Image: Syriacuse Buguzi wins science journalism award. ©Ben Kahwa
Script grad wins science journalism award
- Syriacus Buguzi is one of four laureates in the Feature Article of the Year category.
A graduate of the Script Science Communication Skills for Journalists online course is among the winners of this year’s SciDev.Net Journalism Awards.
Syriacus Buguzi, a Tanzanian science journalist, is one of four laureates in the Feature Article of the Year category. His winning article, titled ‘COVID-19, lies and statistics: corruption and the pandemic’, is co-written by Fiona Broom, Aleida Rueda, and Joel Adriano.
The story impressed the judges with its in-depth analysis of the issue involving ‘secretive’ governments around the world. It highlights how data on COVID-19 deaths and cases goes unreported in many countries and that corruption and secrecy is putting lives at risk.
Syriacus and his colleagues saw off competition from other feature articles. These included pieces about a predicted mass exodus of health staff following COVID-19 and polluters in Africa escaping justice.
One of the shortlisted entries was a feature article titled research ‘colonialism’ still ‘plaguing’ Africa. Another feature article looked at taxi drivers putting themselves and passengers at risk by fuelling their cars on cheaper domestic gas.
Earlier this year, Syriacus was in the headlines when he launched the first science newspaper in Kiswahili called MwanaSayansi.

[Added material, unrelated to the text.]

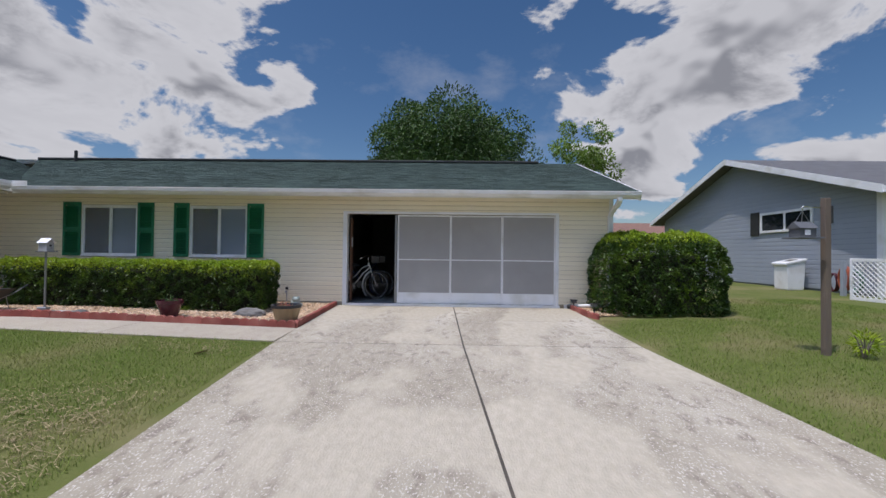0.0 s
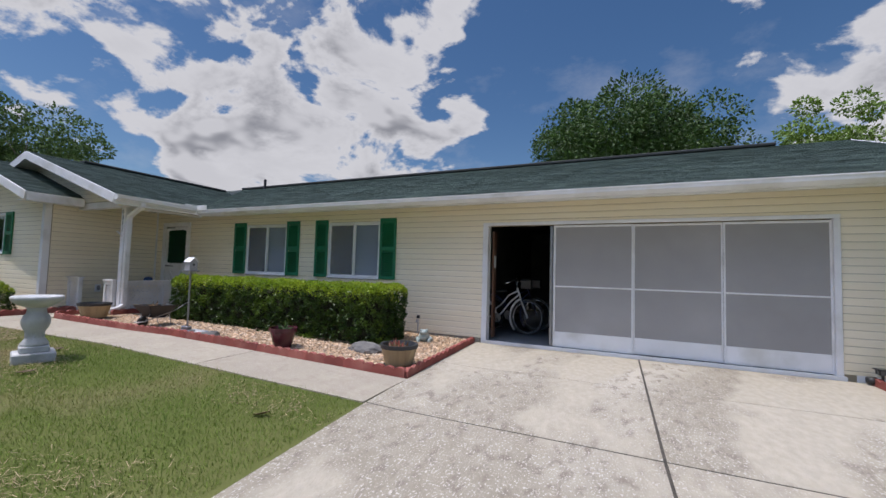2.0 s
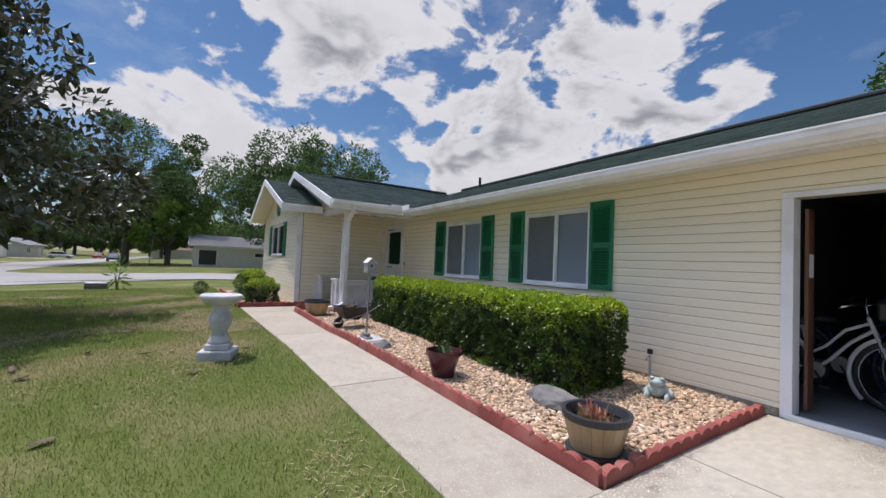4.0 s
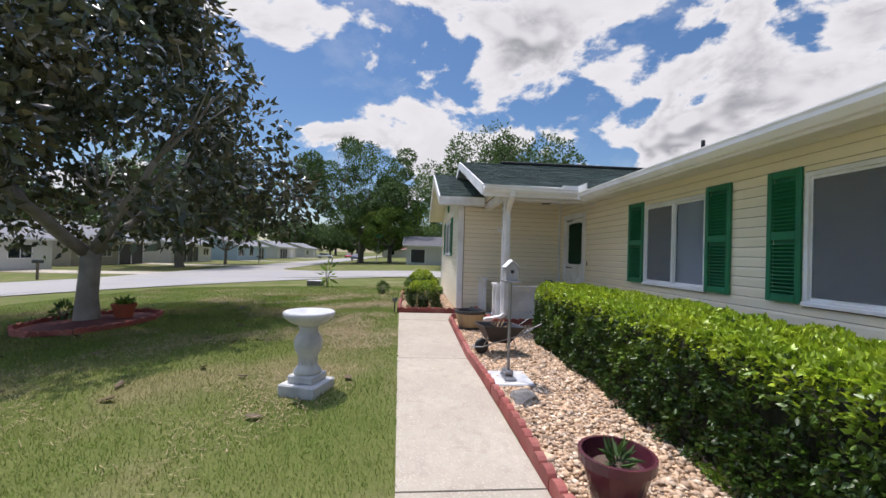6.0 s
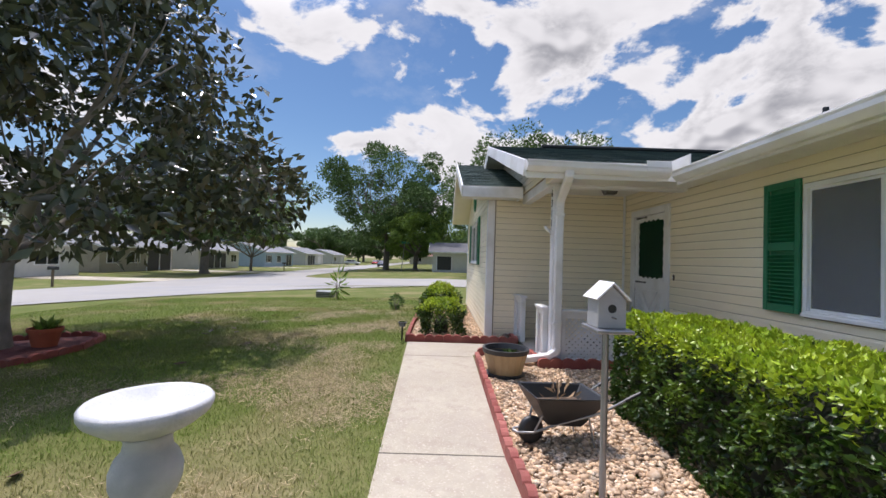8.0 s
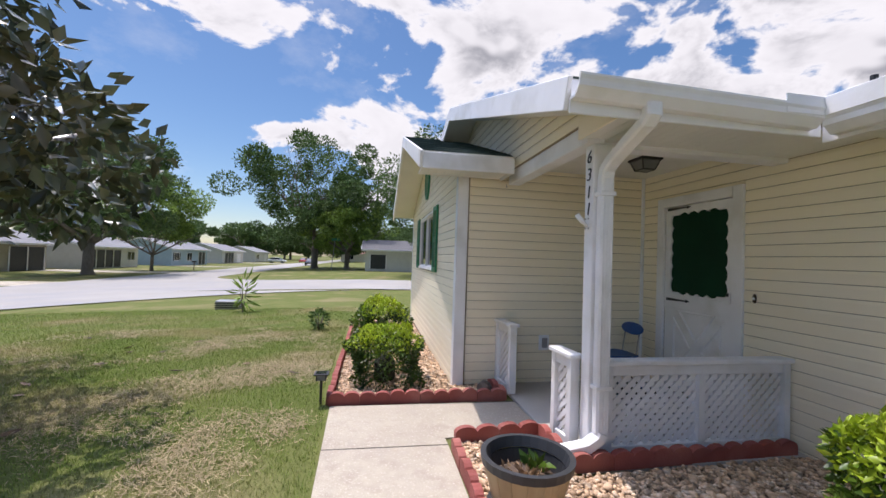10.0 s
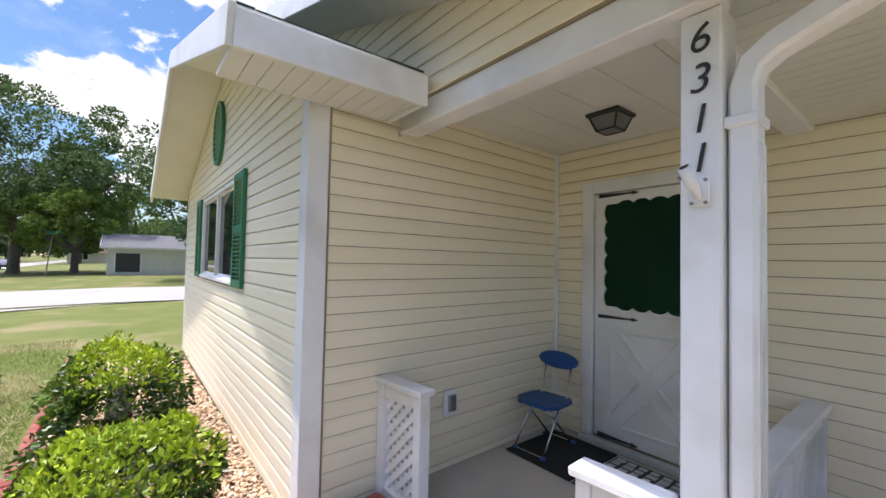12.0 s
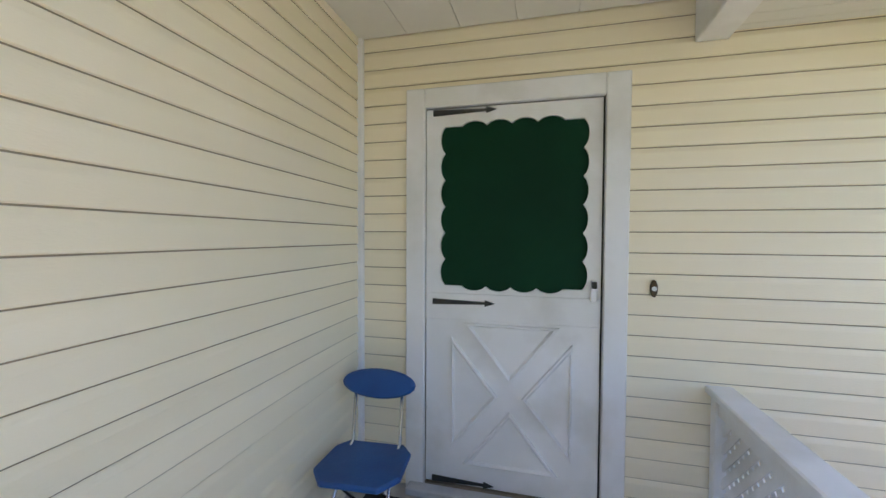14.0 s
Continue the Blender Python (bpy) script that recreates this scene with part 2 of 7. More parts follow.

Commenting on his award win Syriacus said, “The COVID-19 pandemic has highlighted the importance of access to real data in decision-making and in Tanzania where statistics about the pandemic were largely kept a state secret, journalists like me were facing tough choices as we endeavoured to cover the disease accurately.
“Being awarded for covering this investigative piece is reminiscent of the days when my country wasn’t ready to tackle the crisis through universally accepted scientific principles but opted for political approaches.
“I feel encouraged by the award to continue pursuing science stories of public interest, with passion.”
Science journalism award
The global journalism awards are in recognition of the impactful contributions that SciDev.Net writers have made around the world. Often their stories are written in challenging circumstances. This includes in areas affected by the COVID-19 pandemic as well as political instability.
The winners were chosen by SciDev.Net’s Editorial Advisory Group, based on a shortlist drawn up by SciDev.Net editors.
Ben Deighton, Managing Editor for SciDev.Net, said the high standard of entries is testament to the outlet’s level of professionalism.
“To be able to research and write engaging copy that questions some of the most significant issues of our time is testament to the dedication and hard work of our journalists,” he said. “This is particularly so when conducted in places where their own safety is put at risk by potentially deadly viruses and political instability that can include war.”
Other award categories
In other award categories, Riaz Mazouzi’s story about a farmer in Algeria who invented a device which can water his palm trees won the ‘News Article of the Year’. The story ‘He could not find workers, so he invented a regulator that watered his palms,’ was published in Arabic.
Helen Mendes scooped the ‘Interview of the Year’ with a report about how to stop ‘helicopter research colonisation.’ In this article, Ms Mendes interviewed Adriana Romero-Olivares, a biologist at New Mexico State University and co-author of a paper about ‘helicopter research’ – the practice where local scientists go unacknowledged for their research inputs.
Her interview triumphed over others that looked at how the Israel-Gaza conflict has halted vaccine rollout and a social scientist at the forefront of the fight against COVID-19. She also beat interviews that addressed scientific research after 15 years of siege in Gaza. And news item in this category was about the second filling of the Grand Ethiopian Renaissance Dam.
Finally, in the ‘Multimedia of the Year’ category, Aleida Rueda’s story, Maternal deaths from hemorrhage are preventable, won. It includes a video published on the SciDev.Net YouTube channel. The video explores the way in which doctors, patients and specialists carry out research and implement initiatives to prevent maternal deaths due to placenta accreta.
Other shortlisted stories in the category included a look at how plastic debris in soil aids the growth of dangerous fungi. Another story focussed on two global reports which show the challenge of water and sanitation in fighting COVID-19.
The other two shortlisted items were a story about young people in Egypt getting involved in cleaning the River Nile of solid waste which threatens its fish. The second piece was about sustainable ‘Kun Houses’ in Jordan which can be built in eight weeks.
Mr Deighton added, “Congratulations once again to the winners and shortlisted entries for their excellent journalism. It is their work which helps SciDev.Net continue to offer world-leading authoritative news, views and analysis about science and technology for global development.”